WASHINGTON - The United States has reached a $6.75 million settlement with Itochu Corp. of Japan and its American subsidiary, Itochu International Inc., to resolve claims under the False Claims Act in connection with the companies’ importation and sale of defective Zylon fiber used as the key ballistic material in bullet-proof vests purchased by the United States for federal, state, local and tribal law enforcement agencies, the Justice Department announced today.
The Itochu companies imported the Zylon fiber on behalf of the Zylon manufacturer, Toyobo Co. Ltd. of Japan. The United States alleged that the Itochu companies were aware that the fiber degraded quickly over time and that the companies knew that this degradation rendered bullet-proof vests containing woven Zylon unfit for use. The government further alleged that, despite this knowledge, Itochu personnel actively participated in the marketing of the Zylon fiber and downplayed the extent of the degradation problem.

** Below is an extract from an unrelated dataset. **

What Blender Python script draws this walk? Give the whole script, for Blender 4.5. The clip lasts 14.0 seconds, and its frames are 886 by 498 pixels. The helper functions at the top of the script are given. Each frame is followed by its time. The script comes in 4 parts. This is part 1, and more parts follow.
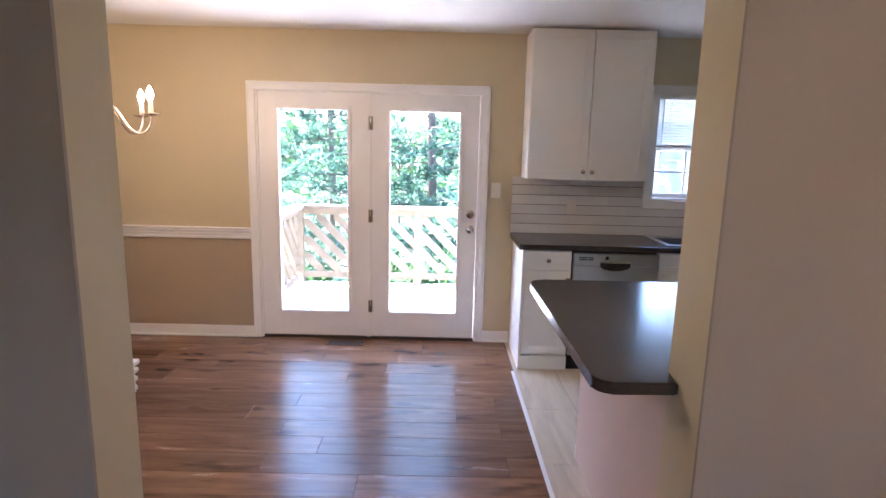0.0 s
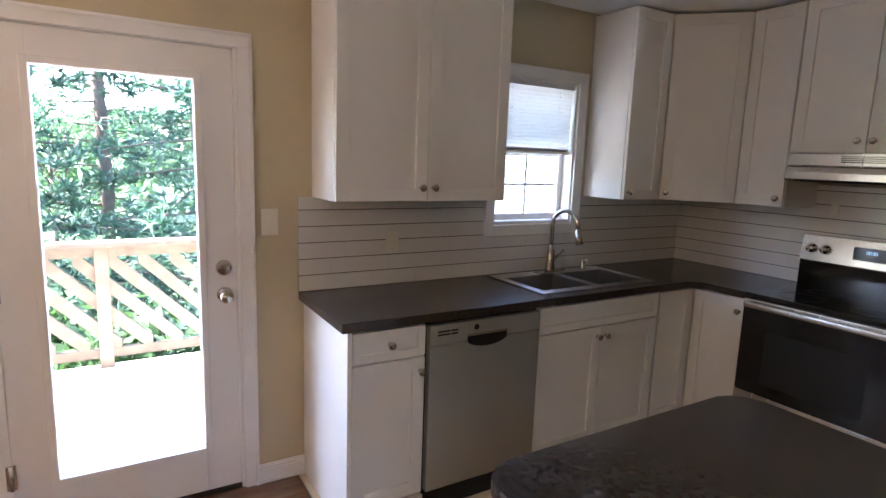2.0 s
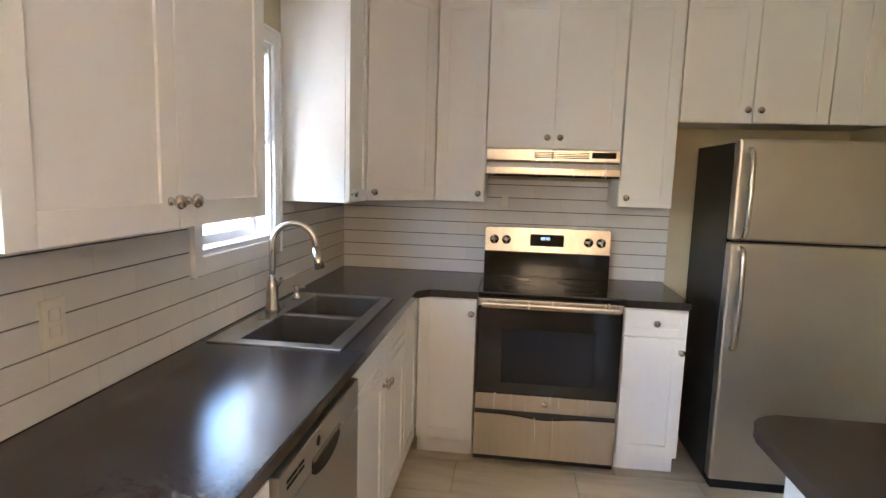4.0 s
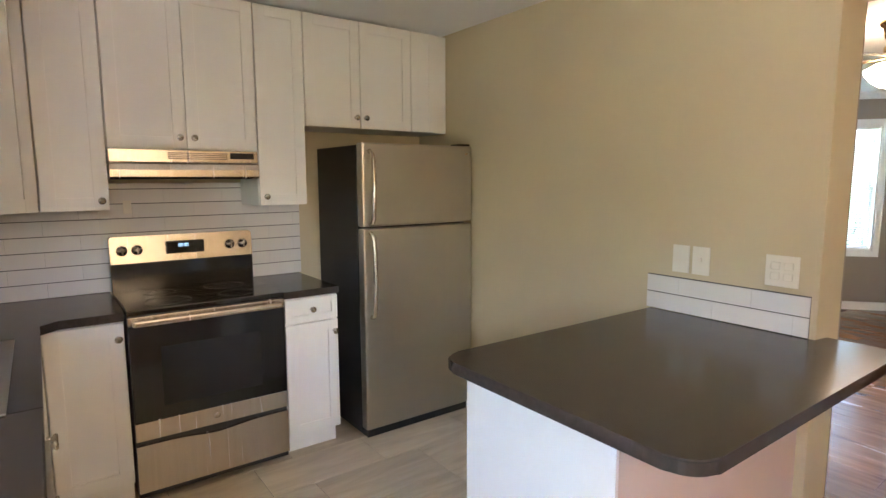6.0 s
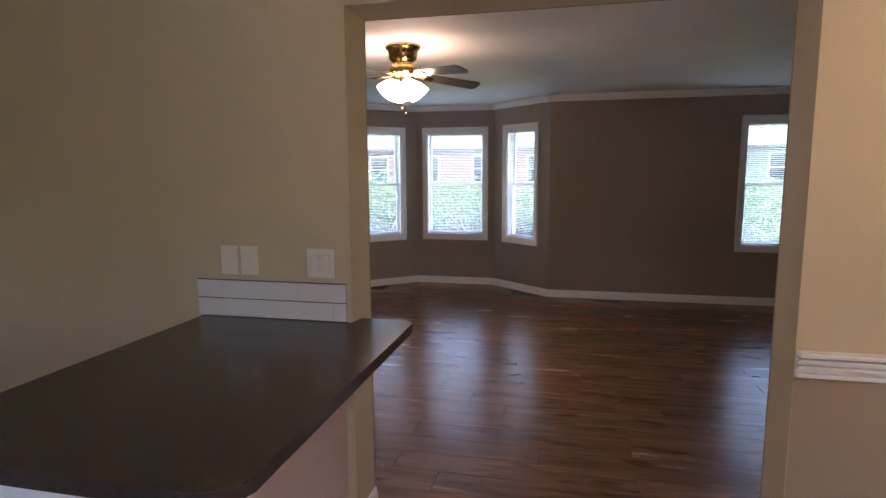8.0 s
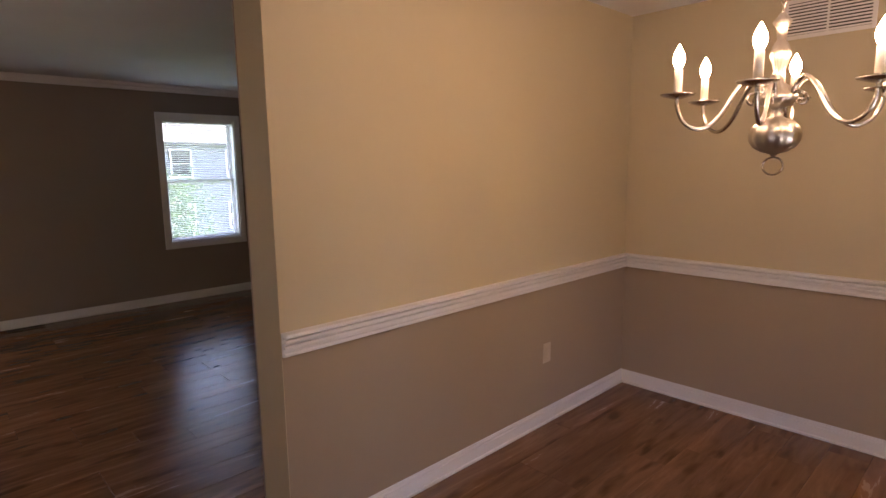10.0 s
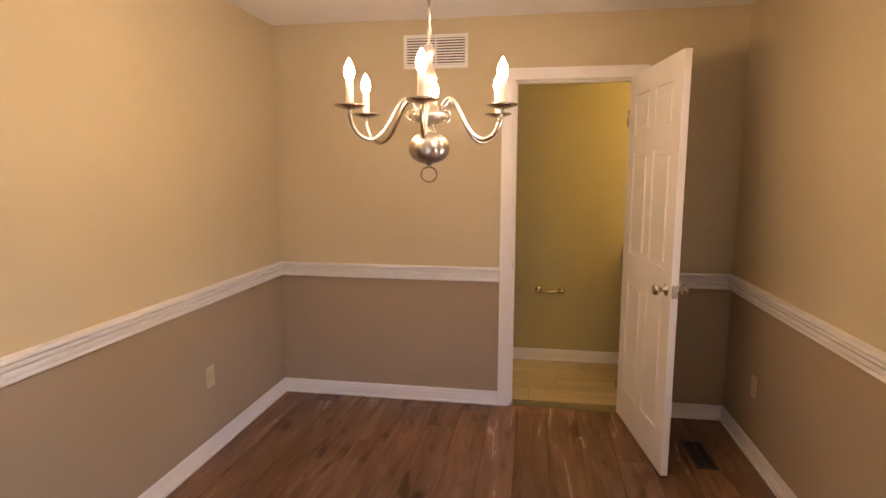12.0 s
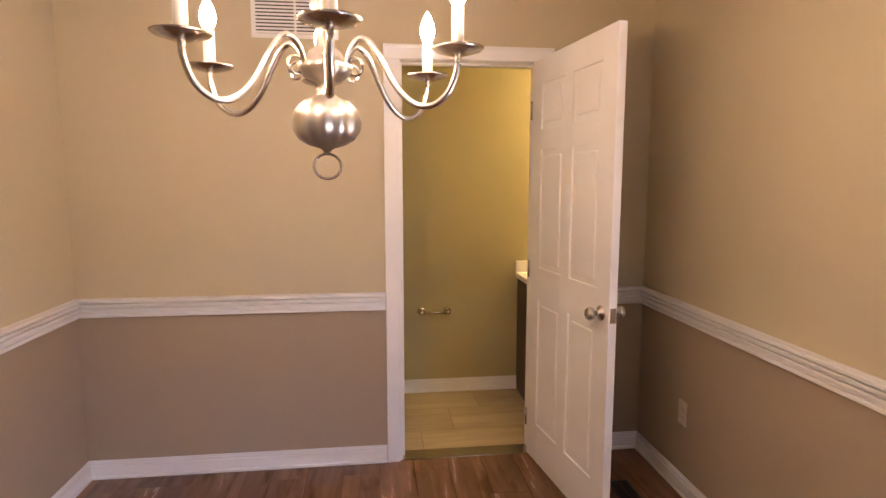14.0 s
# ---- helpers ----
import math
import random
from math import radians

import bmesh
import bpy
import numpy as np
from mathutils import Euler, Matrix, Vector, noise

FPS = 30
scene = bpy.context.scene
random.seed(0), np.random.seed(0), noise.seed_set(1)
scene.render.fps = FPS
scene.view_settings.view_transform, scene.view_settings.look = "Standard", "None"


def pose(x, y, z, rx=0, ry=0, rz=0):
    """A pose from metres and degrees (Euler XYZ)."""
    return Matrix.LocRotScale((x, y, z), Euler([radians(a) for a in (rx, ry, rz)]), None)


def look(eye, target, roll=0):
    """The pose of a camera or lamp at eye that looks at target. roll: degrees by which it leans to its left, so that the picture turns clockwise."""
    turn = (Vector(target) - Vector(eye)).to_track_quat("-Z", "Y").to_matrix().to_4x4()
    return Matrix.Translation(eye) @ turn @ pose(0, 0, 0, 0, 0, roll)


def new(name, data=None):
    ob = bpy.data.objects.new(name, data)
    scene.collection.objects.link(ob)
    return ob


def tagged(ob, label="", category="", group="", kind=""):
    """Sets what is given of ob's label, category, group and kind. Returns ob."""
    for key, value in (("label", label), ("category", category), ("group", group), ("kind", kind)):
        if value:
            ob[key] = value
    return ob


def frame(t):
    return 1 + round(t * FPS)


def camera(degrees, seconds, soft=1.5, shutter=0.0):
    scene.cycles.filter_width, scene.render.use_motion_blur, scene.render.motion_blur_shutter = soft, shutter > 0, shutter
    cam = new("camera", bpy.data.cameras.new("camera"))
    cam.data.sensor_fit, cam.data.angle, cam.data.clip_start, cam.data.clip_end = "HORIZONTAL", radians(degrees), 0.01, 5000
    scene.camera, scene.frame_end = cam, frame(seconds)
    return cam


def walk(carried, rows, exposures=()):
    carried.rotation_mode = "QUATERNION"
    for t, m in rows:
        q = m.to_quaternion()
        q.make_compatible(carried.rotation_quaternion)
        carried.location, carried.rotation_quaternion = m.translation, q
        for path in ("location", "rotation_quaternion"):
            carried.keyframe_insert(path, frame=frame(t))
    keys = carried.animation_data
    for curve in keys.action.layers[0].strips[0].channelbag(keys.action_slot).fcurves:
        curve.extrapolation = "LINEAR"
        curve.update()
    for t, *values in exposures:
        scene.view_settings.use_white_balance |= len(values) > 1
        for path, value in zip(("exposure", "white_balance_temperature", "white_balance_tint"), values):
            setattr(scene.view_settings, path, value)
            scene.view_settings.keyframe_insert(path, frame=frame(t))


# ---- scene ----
cam = camera(77.0, 14.0)
EXPOSURES = [(0.0, 5.15, 5600, 28), (0.5, 4.95, 5600, 28), (1.0, 4.8, 5700, 28), (1.5, 4.7, 5900, 24), (2.0, 4.75, 6000, 26), (2.5, 4.95, 6000, 26), (5.0, 6.2, 6200, 16), (6.0, 5.8, 6350, 20), (6.5, 5.5, 6200, 26),
             (7.5, 4.7, 6200, 30), (8.5, 4.2, 6200, 38), (9.0, 4.0, 6350, 42), (11.5, 4.75, 7200, 30), (12.5, 4.95, 6900, 31), (13.5, 5.1, 6400, 32), (14.0, 5.1, 6200, 33)]
PATH = [
    (0, (0.987, 0.788, 1.547), (0.999, 2.757, 1.198), 1.4),
    (0.5, (0.906, 1.263, 1.577), (0.941, 3.231, 1.222), 1.5),
    (1, (0.845, 1.674, 1.56), (1.076, 3.633, 1.229), 1.8),
    (1.5, (0.847, 2.187, 1.531), (1.517, 4.045, 1.218), 2.0),
    (2, (0.818, 2.671, 1.544), (1.832, 4.366, 1.229), 2.0),
    (2.5, (0.825, 3.108, 1.514), (2.233, 4.499, 1.23), 1.8),
    (4.8, (0.936, 4.44, 1.469), (2.881, 4.039, 1.232), 0.7),
    (5, (0.939, 4.472, 1.461), (2.845, 3.91, 1.233), 0.2),
    (5.5, (0.867, 4.488, 1.468), (2.654, 3.618, 1.24), 0.3),
    (6, (0.887, 4.584, 1.497), (2.491, 3.416, 1.247), -0.2),
    (6.5, (0.846, 4.61, 1.478), (2.258, 3.213, 1.239), -0.3),
    (7, (0.816, 4.585, 1.483), (1.965, 2.966, 1.238), -0.6),
    (7.5, (0.819, 4.496, 1.482), (1.65, 2.695, 1.229), -0.6),
    (8, (0.85, 4.379, 1.494), (1.283, 2.445, 1.231), -0.3),
    (8.5, (0.878, 4.283, 1.481), (0.9, 2.3, 1.217), -0.5),
    (9, (0.925, 4.255, 1.487), (0.462, 2.327, 1.223), -0.8),
    (9.2, (0.935, 4.246, 1.496), (0.255, 2.385, 1.227), -0.9),
    (11.3, (1.125, 4.083, 1.506), (-0.747, 3.444, 1.212), 0.1),
    (11.5, (1.097, 4.067, 1.498), (-0.809, 3.53, 1.213), 0.2),
    (12, (1.044, 4.027, 1.492), (-0.911, 3.706, 1.223), 0.1),
    (12.5, (1.033, 3.931, 1.489), (-0.945, 3.793, 1.229), 0.1),
    (13, (1.046, 3.846, 1.486), (-0.938, 3.876, 1.232), 0.1),
    (13.5, (0.982, 3.751, 1.475), (-0.992, 3.963, 1.227), -0.1),
    (14, (0.36, 3.777, 1.459), (-1.611, 4.012, 1.219), -0.0),
]
walk(cam, [(t, look(eye, target, roll)) for t, eye, target, roll in PATH],
     exposures=EXPOSURES)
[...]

"We will not tolerate companies that put the lives of law enforcement officers at risk by providing defective material for bullet-proof vests," said Tony West, Assistant Attorney General for the Justice Department’s Civil Division. "This agreement resolves our allegations that these corporations wasted taxpayers dollars by failing to address problematic vests even after they were aware of them."
This settlement is part of a larger government investigation of the industry’s use of Zylon in body armor. As part of today’s agreement, Itochu has pledged its cooperation in the government’s ongoing investigation. The United States has previously settled with five other participants in the Zylon body armor industry for over $47 million. Additionally, the United States has pending lawsuits against Toyobo Co., Honeywell Inc., Lincoln Fabrics, Ltd., Second Chance Body Armor Inc., and First Choice Armor Inc. Several former executives of Second Chance and First Choice are also named in those suits.
Assistant Attorney General West acknowledged the contributions of the many federal agencies assisting the government’s ongoing investigation of the Zylon body armor industry, including the Justice Department’s Civil Division; the U.S. Attorney’s Office for the District of Columbia; the General Services Administration, Office of the Inspector General; the Department of Homeland Security, Office of Inspector General; the Department of the Treasury’s Inspector General for Tax Administration; the Defense Criminal Investigative Service; the U.S. Army Criminal Investigative Command; the Air Force Office of Special Investigations; the Department of Energy, Office of the Inspector General; the U.S. Agency for International Development, Office of the Inspector General; the Defense Contracting Audit Agency; and the Federal Bureau of Investigation.